DRIP places companies in an invidious position. In complying with UK data requests, they could be seen to be in violation of internationally accepted human rights best practices, damaging not only their reputation but also their bottom line in other countries.
Where to from here?
Ordinary people and Web users have been left without a voice or adequate democratic safeguards this week. Clearly there was no ‘emergency’ – these issues have been on the front pages of all our newspapers for over a year and the ECJ Judgment that sparked the ‘crisis’ was handed down in April, well before the Government announced its legislative programme in the Queen’s Speech. In railroading through this Bill without time for adequate parliamentary scrutiny and debate, politicians from all sides have turned their back on democracy.
Perhaps the only good thing about DRIP is the fact that it contains a sunset clause – its provisions will expire in December 2016 – and the promise of a full review of the flawed RIPA legislation on which DRIP is based. Yet without fresh political leadership on the right to privacy, these concessions are no guarantee of change – experiences in the US show that sunset clauses are all too often extended, while government reviews, as Yes, Minister told us, can easily be designed “to unearth a great mass of no evidence”.

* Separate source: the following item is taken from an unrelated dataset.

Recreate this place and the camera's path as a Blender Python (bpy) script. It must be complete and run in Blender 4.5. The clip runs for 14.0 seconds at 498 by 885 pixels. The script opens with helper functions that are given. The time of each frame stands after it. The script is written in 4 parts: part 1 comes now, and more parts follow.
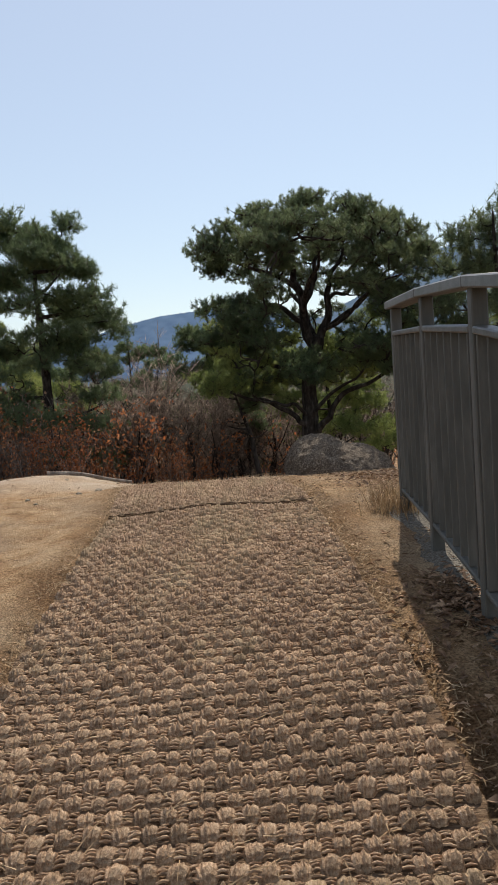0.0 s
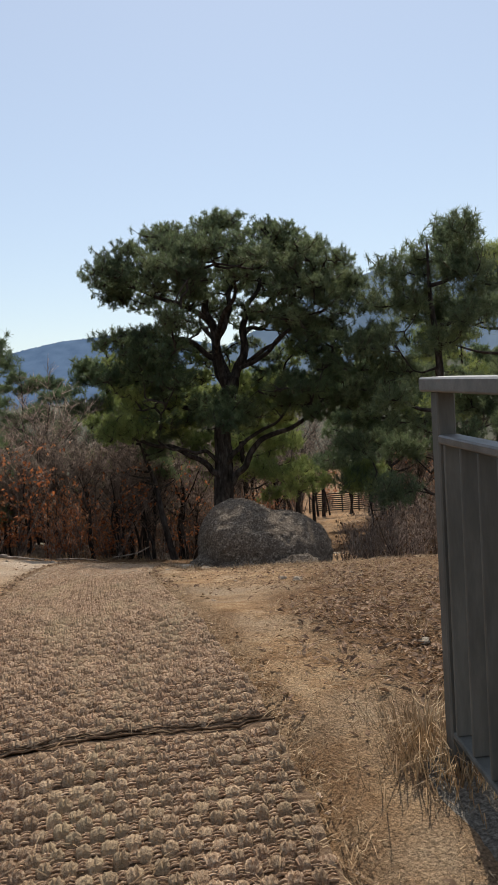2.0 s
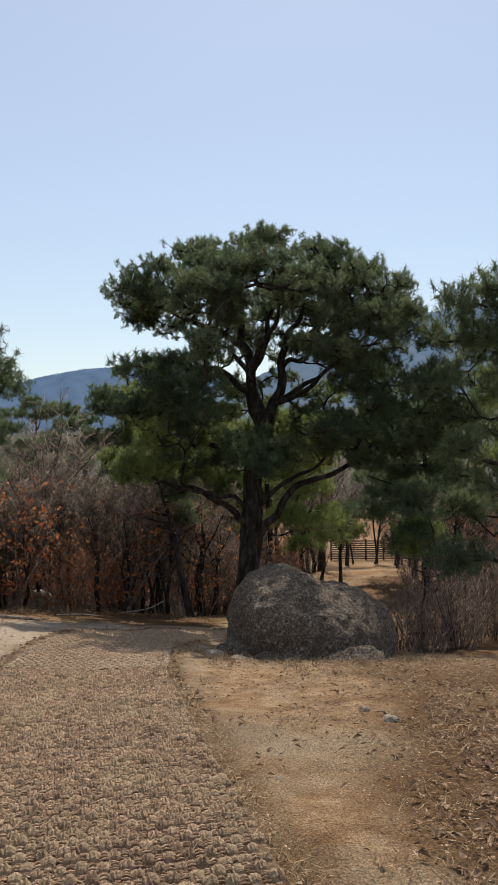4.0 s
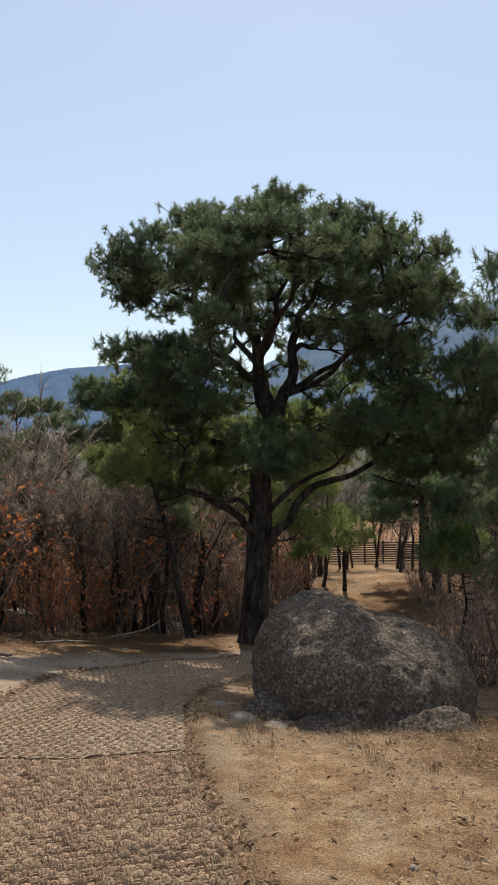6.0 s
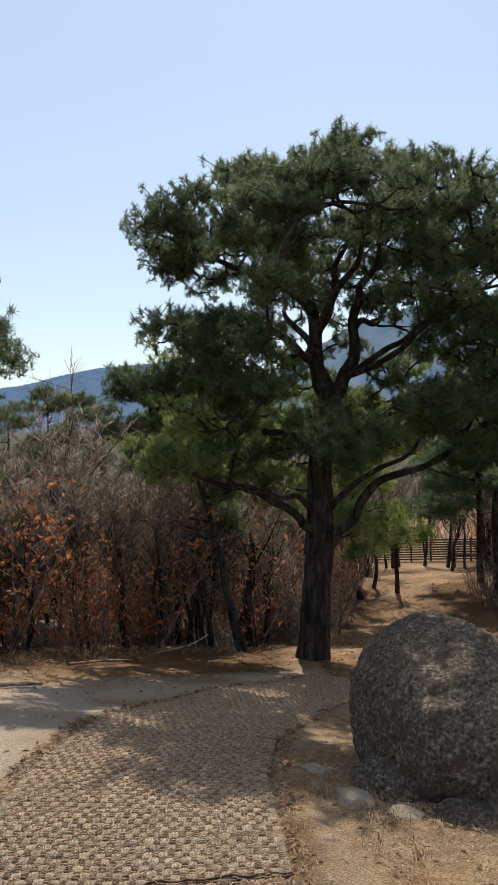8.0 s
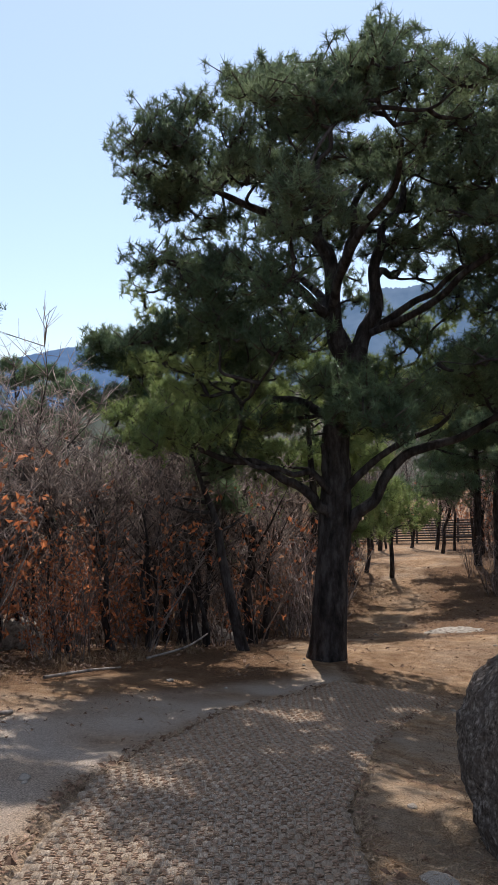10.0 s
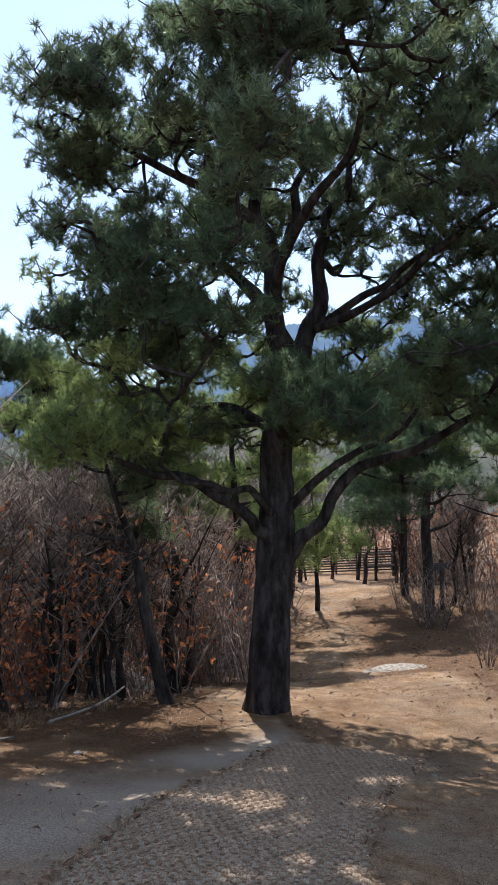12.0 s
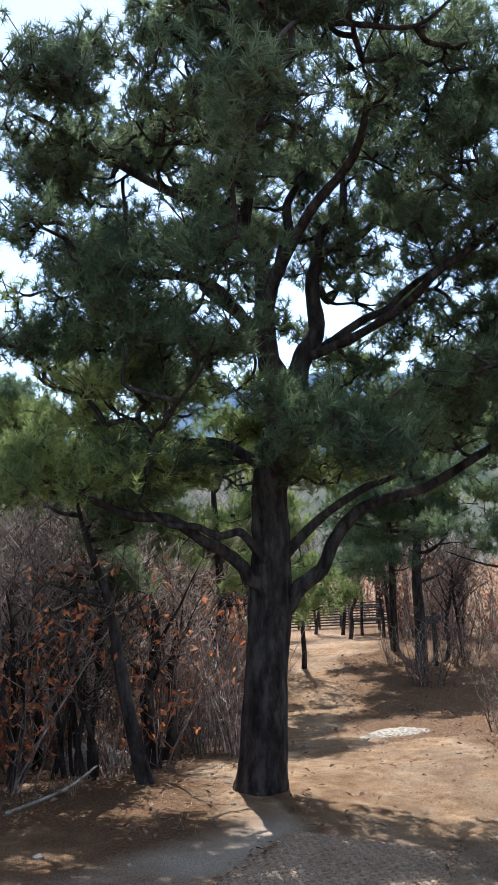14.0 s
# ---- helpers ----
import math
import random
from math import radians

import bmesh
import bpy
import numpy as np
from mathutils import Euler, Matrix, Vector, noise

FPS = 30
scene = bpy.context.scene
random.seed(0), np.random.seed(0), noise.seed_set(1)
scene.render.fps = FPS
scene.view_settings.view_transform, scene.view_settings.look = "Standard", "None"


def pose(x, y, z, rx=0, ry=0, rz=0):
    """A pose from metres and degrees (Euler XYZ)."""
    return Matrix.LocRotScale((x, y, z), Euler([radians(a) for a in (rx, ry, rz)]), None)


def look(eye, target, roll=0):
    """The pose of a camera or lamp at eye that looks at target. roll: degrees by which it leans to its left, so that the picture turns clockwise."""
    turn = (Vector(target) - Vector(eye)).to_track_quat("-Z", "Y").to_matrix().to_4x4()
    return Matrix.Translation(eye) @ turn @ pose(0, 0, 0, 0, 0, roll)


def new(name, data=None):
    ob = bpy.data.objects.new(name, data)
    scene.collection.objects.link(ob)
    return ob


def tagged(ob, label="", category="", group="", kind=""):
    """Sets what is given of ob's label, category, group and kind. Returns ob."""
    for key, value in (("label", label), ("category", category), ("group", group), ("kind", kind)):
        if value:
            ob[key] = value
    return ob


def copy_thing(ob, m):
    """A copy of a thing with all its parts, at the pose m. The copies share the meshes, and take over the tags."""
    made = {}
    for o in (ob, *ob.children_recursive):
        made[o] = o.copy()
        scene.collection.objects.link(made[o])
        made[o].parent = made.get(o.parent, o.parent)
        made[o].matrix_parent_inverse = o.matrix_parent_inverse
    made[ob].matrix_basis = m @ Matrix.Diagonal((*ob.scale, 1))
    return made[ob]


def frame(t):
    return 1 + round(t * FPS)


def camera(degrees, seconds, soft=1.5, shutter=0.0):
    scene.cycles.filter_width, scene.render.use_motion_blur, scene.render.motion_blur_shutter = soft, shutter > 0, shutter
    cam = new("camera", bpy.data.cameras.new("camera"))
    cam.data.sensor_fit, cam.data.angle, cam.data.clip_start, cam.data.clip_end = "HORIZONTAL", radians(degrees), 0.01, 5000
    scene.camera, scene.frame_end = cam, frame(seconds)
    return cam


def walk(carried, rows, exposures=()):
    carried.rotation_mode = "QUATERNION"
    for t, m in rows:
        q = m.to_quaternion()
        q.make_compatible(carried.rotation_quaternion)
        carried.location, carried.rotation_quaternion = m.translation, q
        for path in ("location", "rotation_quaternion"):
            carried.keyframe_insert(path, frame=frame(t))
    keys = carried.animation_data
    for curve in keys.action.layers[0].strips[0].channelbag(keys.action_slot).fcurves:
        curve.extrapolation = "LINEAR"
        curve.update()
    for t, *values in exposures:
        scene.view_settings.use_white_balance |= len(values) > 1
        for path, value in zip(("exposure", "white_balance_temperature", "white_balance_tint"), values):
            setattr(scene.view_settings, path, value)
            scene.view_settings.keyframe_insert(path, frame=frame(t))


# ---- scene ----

We support the Open Rights Group’s effort to challenge DRIP in court, and hope it will succeed. But concerned citizens should not sit back and wait for the courts to act – they may be able to get results faster through the ballot box. With the UK’s next General Election coming up soon, voters should press political parties to commit in their manifestos to repealing this rushed and railroaded piece of legislation. Instead, Britain’s political leaders must pledge to develop the “clear, precise, accessible, comprehensive and non-discriminatory legislative framework” that the UN has mandated to ensure that online surveillance does not destroy our privacy, undermine democracy and threaten the very future of the Web.